ゴールドベルク変奏曲

先日、山田剛史先生の「バッハのゴールドベルク変奏曲」~30の変奏からなる小宇宙~レクチャーコンサート(7月21日、東邦音楽大学エクステンションセンター)を拝聴しました。

レクチャーコンサートは初めての経験!と仰る山田先生でしたが、とても初めてとは思えぬ落ち着いた口調と説得力のある解説、かつ後半に集中力と体力を要する「ゴールドベルク変奏曲」を暗譜で演奏。山田先生のこの曲に対する「愛」を感じるレクチャー・コンサートでした。

20年がかりで取り組んでこられたとのことですが、現代ピアノでこの曲を弾く意義は何のか、という疑問を長年持っておられ、それに対する答えがようやく出てきたそうです。

この曲は、バッハの原典版以外にも様々なアプローチが行われてきました。
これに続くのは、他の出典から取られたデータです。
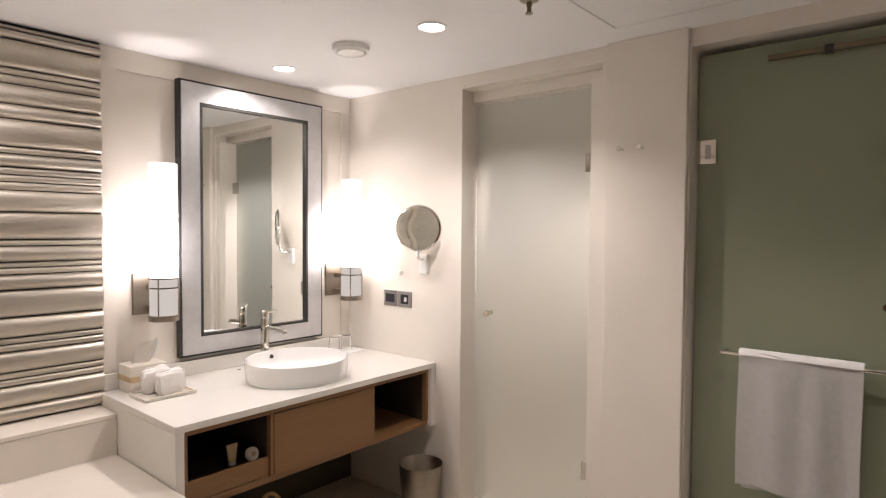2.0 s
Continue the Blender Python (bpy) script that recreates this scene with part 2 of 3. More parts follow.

ラインベルガー&レーガーによる ”2台ピアノ編曲”、ブゾーニ編曲版などこの曲に魅せられたピアニスト達によって演奏されていますし、さらには、ギター版、弦楽合奏版、ジャズ風アレンジなども登場。

バッハの原点に立ち返るという意味では、2段チェンバロで弾くのが最もバッハ時代の音楽なわけですが、時代を超えて、かつ楽器をも超えて永遠の芸術性を獲得した名曲が他の楽器によっても演奏されることは自然な流れと言えるかもしれません。

チェンバロのための音楽をピアノで弾く場合、無機質なノンレガートですべての音を処理してしまうのは愚の骨頂。けれど残響の豊かな現代ピアノで歌うように演奏するとき、アーティキュレーションが明解に聞こえるためにはかなりの技術と意志を要します。

自分では切れているつもりでも、録音を聴くと響きが「繋がっている」ときがしばしば。そしてこの宇宙に、現代ピアノを使って感情過多で取り組んでしまい、表層と劇的効果に酔ってテンポの保持から逸脱してしまった演奏は、本人の満足度と達成感とは裏腹に、聴いているほうが嫌気がさしてしまいます。

そういう意味で、知、情、技、意の4拍子が揃ったグレン・グールドはやはり天才!だと思うのです。

今、2段チェンバロを使ってこの曲に取り組んでいます。20歳の頃、芸大で山田貢先生に手ほどきしていただいたチェンバロとの出会いは、貴重なものでした。毎週のチェンバロのレッスンでバッハを持っていくときのワクワクした気持ちを、折に触れ思い出します。

弦を打つのではなく「はじく」楽器から生まれる雅な響きに、時空を漂うような感覚を覚えた瞬間が、バロックへの扉を開いてくれたのかもしれません。

それにしても14歳のゴールドベルク少年の演奏、実際はどんなだったのでしょうか?!
難解な対位法が駆使されたヴァリエーションの音符を見ながら。。。想像しています。